On the rental side the chronic lack of supply continues. At the time of writing we have just one available rental below £1,000 pcm.  We have a requirement for over twenty, three bedroom properties for an incoming company, a requirement that is close to impossible to fulfil. So Spain takes up the slack. The new properties under construction cannot be built fast enough. 6,000 non-Spanish employees of Gibraltar companies live in Spain, of which 2,800 are in the gaming industry. A number of these employees would relish moving to Gibraltar if there was anything suitable for their family needs and their pocket.  But until this happens, rents are rising.

The immediate post referendum fear of companies leaving Gibraltar and employees moving out, thus freeing up apartments, has just not materialised. Indeed, the opposite. For example, we are assisting a FTSE listed company moving in a substantial part of their business (and personnel) to Gibraltar, a post referendum decision.

Thirdly, mortgage funding. No property market can operate properly without liquidity provided by banks. It is pleasing to report that three Gibraltar banks visited me in September to promote their mortgage products, seemingly all three were keen to attract more business and lend more money. There is corroborative evidence of this from the UK. According to UK consumer group Which?'s analysis of Moneyfacts data in the UK, at the end of September there were 5,366 mortgage deals available, compared with 4,736 in June. The average mortgage rate on offer fell from 2.99 per cent at the start of June to 2.85 per cent at the end of September.

Fourthly, as a regular reader of the Gibraltar Chronicle, I cannot help noticing just how many job vacancies there are. A simple review of the last couple of week’s paper shows the following: the Ministry of Defence needs a Maths Tutor, the FSC is advertising for a Senior Legal Advisor, Advantage Insurance is looking for a financial controller and an actuarial modelling analyst, the Ministry of Financial Services & Gaming seeks a Director of Licensing & Regulation. Perez Rodriguez is seeking a newly qualified lawyer, the Bristol Hotel needs a part-time receptionist, and Gonzalez & Partners are advertising for an administrator. Walk up Main Street and there are notices for new staff being required at Mothercare, Marble Arc and Debenhams. Go onto Facebook and there are vacancies for a customer advisor at Newcastle Building Society, the Rock Hotel is currently seeking a full time banquets and events coordinator, Timeout Cafe is looking for an experienced chef and Trafalgar Sport’s Bar is seeking experienced bar staff. Finally in my tour of vacancy notices, the Royal Gibraltar Police began a recruitment drive on 19 September to attract new constables on a shade below £30,000 per annum. 

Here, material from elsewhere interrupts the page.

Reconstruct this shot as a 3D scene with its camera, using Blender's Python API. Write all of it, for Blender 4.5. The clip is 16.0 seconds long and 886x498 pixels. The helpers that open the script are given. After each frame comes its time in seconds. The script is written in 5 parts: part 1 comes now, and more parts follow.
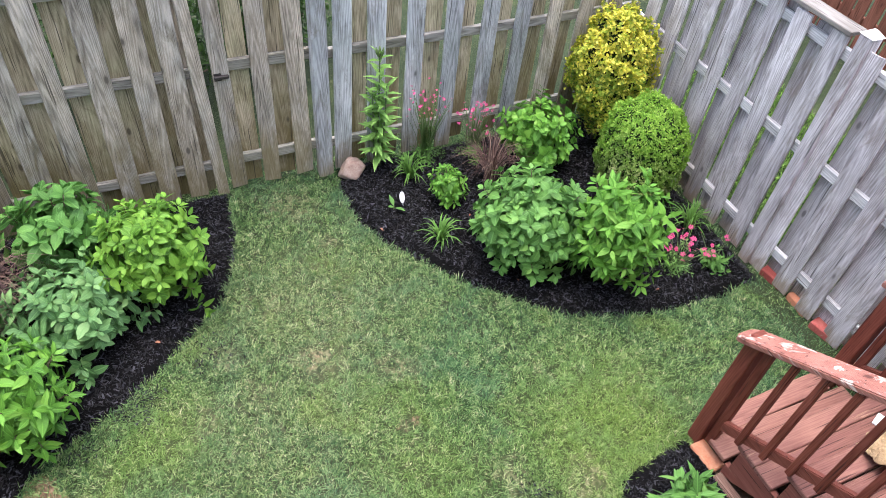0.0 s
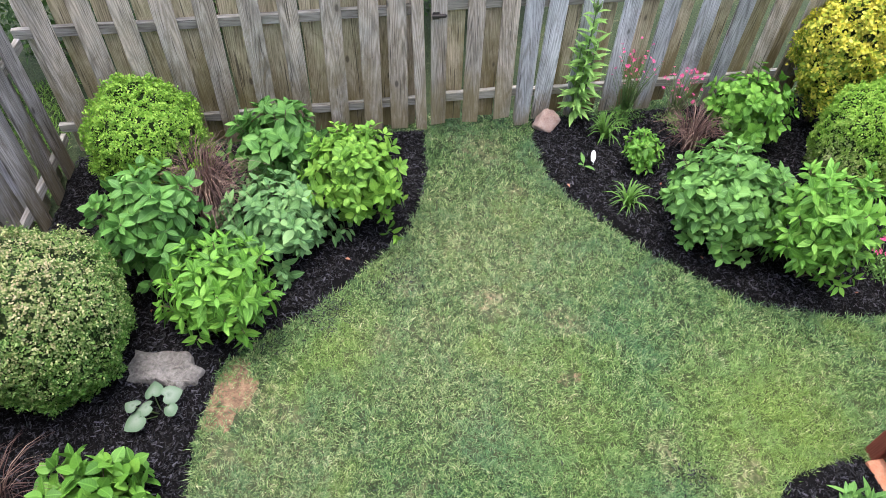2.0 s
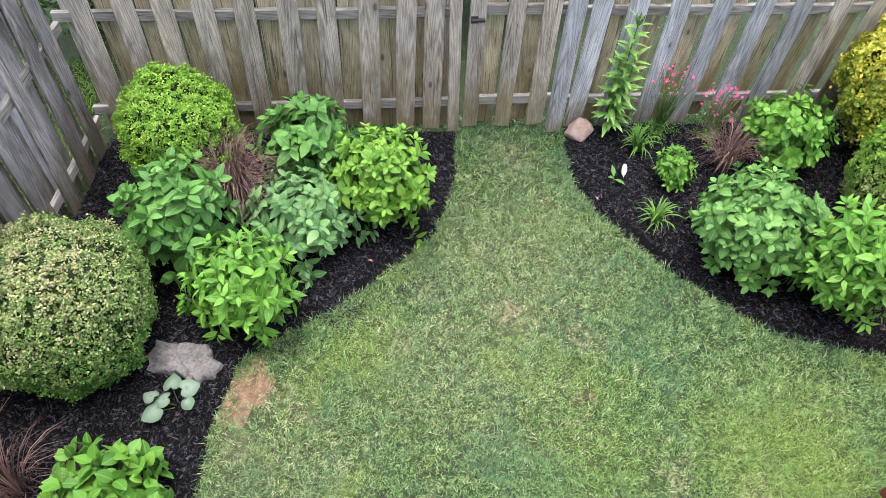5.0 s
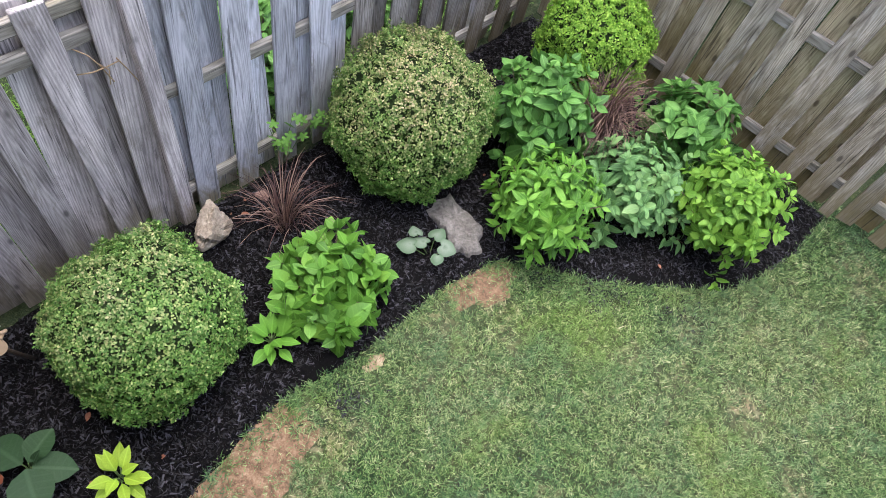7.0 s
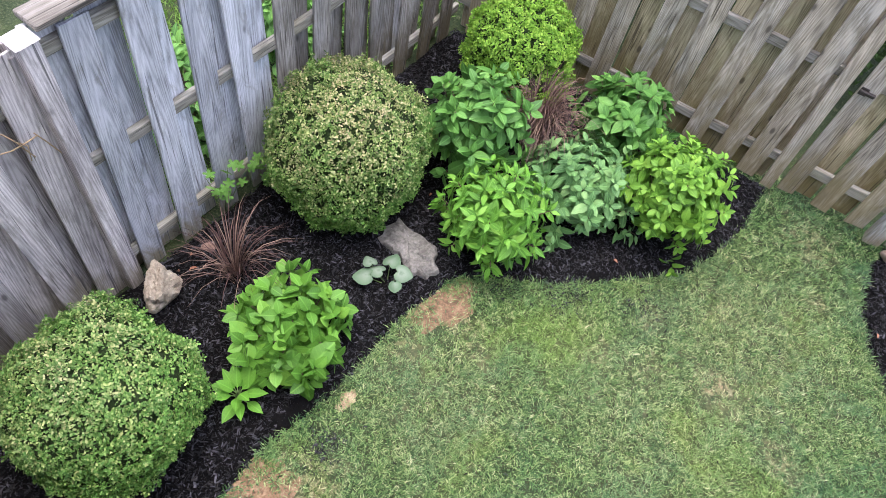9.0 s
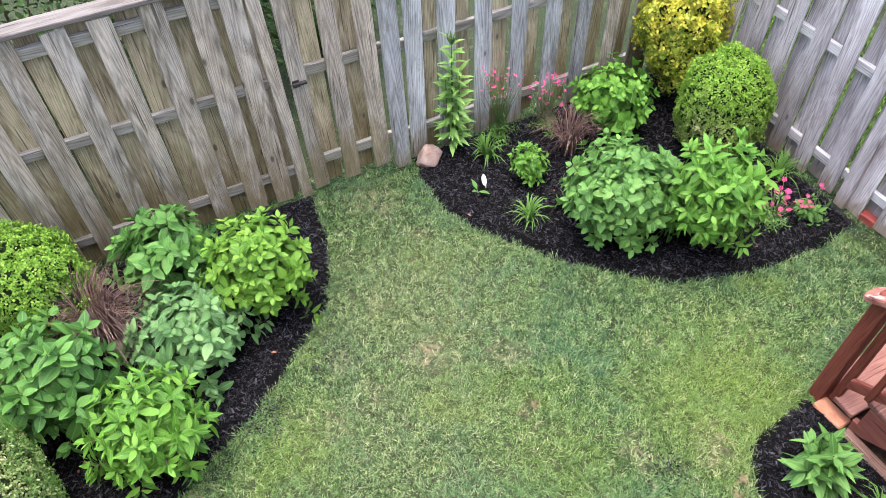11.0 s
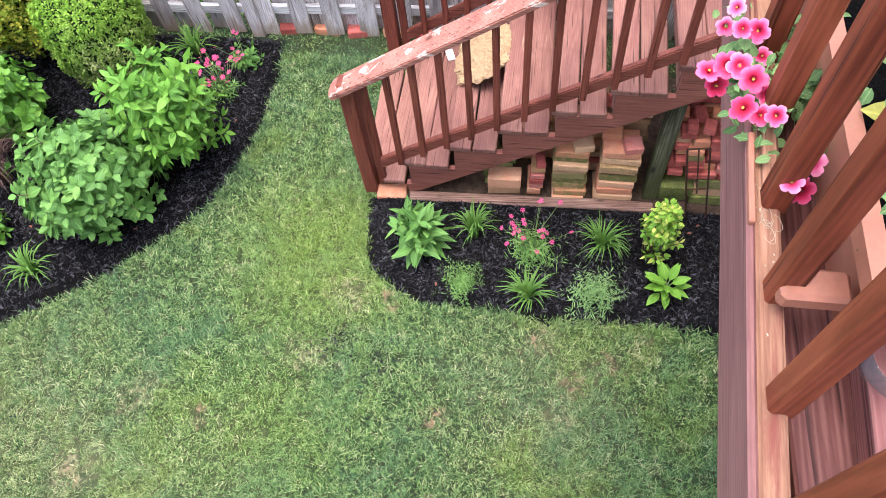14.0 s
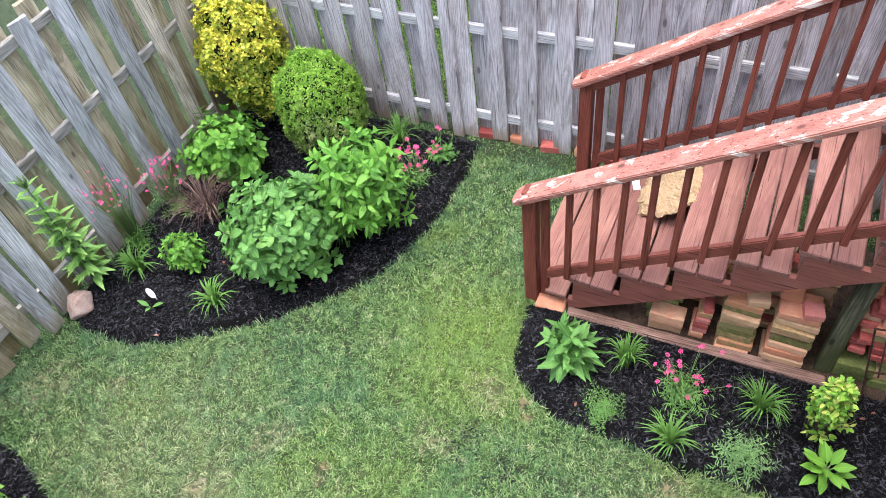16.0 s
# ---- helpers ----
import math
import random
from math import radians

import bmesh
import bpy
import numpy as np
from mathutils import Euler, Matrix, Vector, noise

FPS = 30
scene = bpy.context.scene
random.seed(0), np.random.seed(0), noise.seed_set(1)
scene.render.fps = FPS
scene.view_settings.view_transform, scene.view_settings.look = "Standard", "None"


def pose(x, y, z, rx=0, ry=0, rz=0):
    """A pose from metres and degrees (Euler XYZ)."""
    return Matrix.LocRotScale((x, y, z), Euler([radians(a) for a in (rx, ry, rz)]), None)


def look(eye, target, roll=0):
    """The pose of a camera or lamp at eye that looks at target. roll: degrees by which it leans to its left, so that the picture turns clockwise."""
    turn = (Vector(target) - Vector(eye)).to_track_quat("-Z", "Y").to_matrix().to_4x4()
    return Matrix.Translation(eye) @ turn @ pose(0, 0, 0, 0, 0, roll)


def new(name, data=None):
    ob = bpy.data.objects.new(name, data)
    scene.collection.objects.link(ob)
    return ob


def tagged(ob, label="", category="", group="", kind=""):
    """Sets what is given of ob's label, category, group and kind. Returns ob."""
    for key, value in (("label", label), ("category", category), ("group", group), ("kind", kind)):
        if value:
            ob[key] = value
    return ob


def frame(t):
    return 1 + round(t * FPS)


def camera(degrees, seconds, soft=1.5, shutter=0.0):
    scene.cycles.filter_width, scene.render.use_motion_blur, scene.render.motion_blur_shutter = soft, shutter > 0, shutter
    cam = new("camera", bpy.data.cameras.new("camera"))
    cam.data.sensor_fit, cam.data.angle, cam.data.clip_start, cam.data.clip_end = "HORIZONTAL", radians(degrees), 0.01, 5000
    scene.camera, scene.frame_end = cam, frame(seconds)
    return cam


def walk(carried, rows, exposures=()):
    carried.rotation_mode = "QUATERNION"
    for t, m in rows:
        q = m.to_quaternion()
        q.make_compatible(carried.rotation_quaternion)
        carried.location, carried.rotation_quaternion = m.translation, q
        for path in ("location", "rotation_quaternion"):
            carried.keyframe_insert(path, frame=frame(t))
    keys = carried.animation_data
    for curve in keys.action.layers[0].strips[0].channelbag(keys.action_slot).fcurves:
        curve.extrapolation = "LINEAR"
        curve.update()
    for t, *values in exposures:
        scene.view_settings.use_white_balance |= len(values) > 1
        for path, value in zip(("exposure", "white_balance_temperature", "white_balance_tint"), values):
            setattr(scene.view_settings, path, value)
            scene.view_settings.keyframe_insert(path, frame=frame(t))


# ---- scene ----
EXPOSURES = ((0.0, 1.92, 6300, 17), (1.5, 1.95, 6320, 18), (2.5, 2.06, 6330, 18), (3.2, 2.09, 6340, 19), (6.0, 2.02, 6330, 18), (6.6, 1.76, 6330, 18), (7.5, 1.96, 6320, 18), (8.2, 1.98, 6320, 18), (11.0, 2.09, 6370, 20), (12.5, 2.13, 6370, 19), (14.5, 2.16, 6340, 19), (16.0, 2.08, 6190, 15))
cam = camera(63.20, 16.0, soft=0.3)

# seconds, eye x y z, heading, downward tilt, lean
ROWS = [
    (0, 0.182, -0.144, 3.913, 28.82, 46.19, 6.94),
    (0.5, 0.143, -0.111, 3.890, 26.81, 46.74, 7.47),
    (1, 0.089, -0.115, 3.911, 22.19, 48.11, 6.61),
    (1.5, -0.001, -0.142, 3.933, 15.60, 49.45, 4.67),
    (2, -0.029, -0.149, 3.936, 11.02, 50.85, 2.71),
    (2.5, -0.027, -0.151, 3.921, 10.56, 51.19, 2.71),
    (3, 0.019, -0.117, 3.950, 14.88, 48.81, 5.30),
    (3.2, 0.033, -0.116, 3.948, 16.26, 47.71, 5.54),
    (5.3, -0.061, 0.027, 4.052, 3.21, 53.69, 3.04),
    (5.5, -0.090, 0.005, 4.026, -2.56, 54.25, 2.41),
    (6, -0.164, -0.009, 3.994, -12.79, 56.38, 5.56),
    (6.5, -0.222, -0.039, 3.952, -18.78, 58.23, 13.20),
    (7, -0.248, -0.074, 3.909, -23.98, 58.88, 17.58),
    (7.5, -0.281, -0.063, 3.906, -27.14, 59.72, 19.41),
    (8, -0.271, -0.064, 3.905, -27.82, 60.14, 19.19),
    (8.2, -0.270, -0.057, 3.907, -26.71, 60.08, 18.89),
    (10.3, -0.218, 0.133, 3.980, 3.55, 50.27, 1.81),
    (10.5, -0.195, 0.142, 3.994, 9.60, 49.62, 1.49),
    (11, -0.125, 0.166, 4.050, 24.71, 49.82, -2.17),
    (11.5, -0.017, 0.140, 4.002, 38.19, 52.66, -6.38),
    (12, 0.069, 0.122, 3.977, 49.28, 55.97, -8.05),
    (12.5, 0.172, 0.071, 3.969, 59.68, 57.46, -7.32),
    (13, 0.235, 0.056, 3.966, 68.12, 59.25, -7.10),
    (13.5, 0.232, 0.074, 3.954, 73.89, 60.08, -7.13),
    (14, 0.235, 0.073, 3.953, 75.96, 60.41, -7.86),
    (14.5, 0.236, 0.075, 3.956, 76.62, 60.53, -8.29),
    (15, 0.227, 0.076, 3.955, 73.85, 59.52, -9.68),
    (15.5, 0.181, 0.088, 3.971, 66.20, 55.59, -10.51),
    (16, 0.165, 0.114, 4.027, 57.90, 50.22, -9.99),
]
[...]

There are just 157 registered unemployed persons according to the government’s recent press release, an employment rate so low that Gibraltar is second only to Qatar in the world in its unemployed statistics. This tour of vacancy notices does not look like a country suffering from post-referendum depression.

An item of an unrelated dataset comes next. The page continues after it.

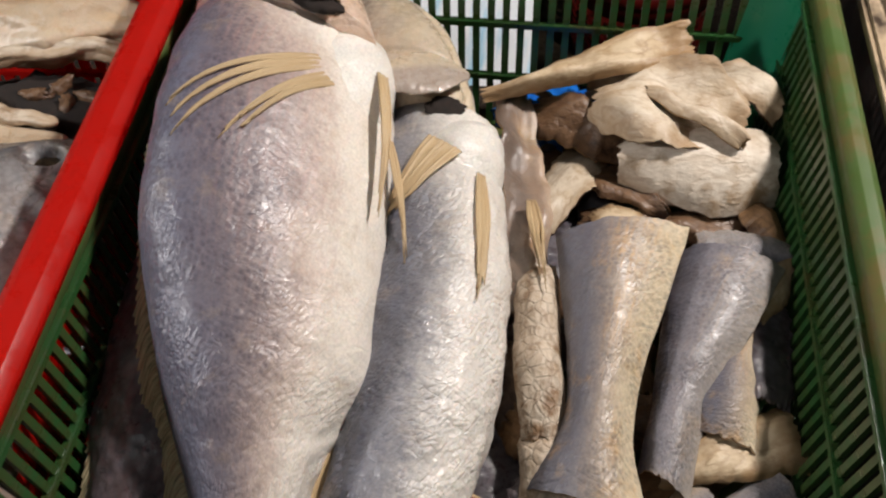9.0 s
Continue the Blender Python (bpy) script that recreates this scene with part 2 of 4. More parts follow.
def flesh(name, light, dark, brown, rough=0.5, crack=0.5, scale=45.0, border=0.0):
    """Dried flesh: cream, fibrous and creased, brown in the folds of its own colour patches."""
    m, nt, b = nodes_of(name)
    obj = coords(nt)
    n1 = noise_tex(nt, obj, scale, 7, 0.62)
    col = ramp(nt, n1, [(0.32, dark), (0.45, light), (0.52, light), (0.64, brown)])
    fib = noise_tex(nt, coords(nt, "Object", (0.25, 1.6, 1.6)), 150, 5, 0.65)
    col = mix(nt, col, brown, ramp(nt, fib, [(0.58, (0, 0, 0)), (0.85, (0.25, 0.25, 0.25))]))
    vor = add(nt, "ShaderNodeTexVoronoi", Scale=150.0, Randomness=1.0)
    vor.feature = "DISTANCE_TO_EDGE"
    nt.links.new(obj, vor.inputs["Vector"])
    cr = ramp(nt, vor.outputs["Distance"], [(0.0, (0, 0, 0)), (0.12, (1, 1, 1))])
    col = mix(nt, col, cr, min(1.0, 0.22 * crack), "MULTIPLY")
    if border:
        tc = nt.nodes.new("ShaderNodeTexCoord")
        sep = nt.nodes.new("ShaderNodeSeparateXYZ")
        nt.links.new(tc.outputs["UV"], sep.inputs[0])
        eu = value(nt, "ABSOLUTE", value(nt, "MULTIPLY_ADD", sep.outputs["X"], 2.0, -1.0))
        ev = value(nt, "ABSOLUTE", value(nt, "MULTIPLY_ADD", sep.outputs["Y"], 4.0, -1.24))
        rimmed = value(nt, "MULTIPLY_ADD", noise_tex(nt, obj, 60, 4, 0.6), 0.7, value(nt, "MAXIMUM", eu, ev))
        col = mix(nt, col, mix(nt, dark, brown, 0.35), grey(nt, value(nt, "MULTIPLY", rimmed, 0.6), (0.54, 0.0), (0.74, border)))
    ply = noise_tex(nt, coords(nt, "Object", (0.6, 1.3, 1.1)), 30, 4, 0.6)
    seam = grey(nt, ply, (0.42, 0.0), (0.47, 0.9), (0.50, 0.15), (0.56, 0.0), (0.60, 0.7), (0.63, 0.0))
    col = mix(nt, col, mix(nt, col, brown, 0.45), seam)
    nt.links.new(col, b.inputs["Base Color"])
    b.inputs["Roughness"].default_value = rough + 0.06
    b.inputs["Coat Weight"].default_value = 0.06
    b.inputs["Coat Roughness"].default_value = 0.25
    bump(nt, b, [(seam, 0.3, -0.0008), (ply, 0.5, 0.006), (fib, 0.3, 0.0010), (n1, 0.6, 0.004), (cr, min(1.0, 0.4 * crack), 0.0012)])
    return m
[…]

Is it all so good? No, because uncertainty prevails (and will do for months if not years to come), especially in the finance sector where we know that some firms are establishing relationships in Dublin, Malta and Luxembourg, just in case the Brexit negotiations prevent Gibraltar business from trading in the EU. We are also seeing a rise in vacant office premises predominantly in the town area as certain companies prepare for their move to the nearly finished World Trade Center. We will have to get used to a surplus of commercial space as the market absorbs the 15,000 square metres at the WTC which will add some 20% extra office space to the market when it opens. Perhaps 10% will be absorbed by the pent up demand and the other 10% will become the new surplus but that was always the case and is not related to the referendum. The other challenge will be attracting construction finance to enable further construction to meet the demand arising from our growing economy. 

But the evidence is there. Property transactions continue at the same pace as before, prices edge higher, the rental market needs hundreds of new properties, vacancy boards have quality and quantity of posts and to the best of my knowledge no company has left Gibraltar as a result of the referendum.

Until further notice, it is business as usual.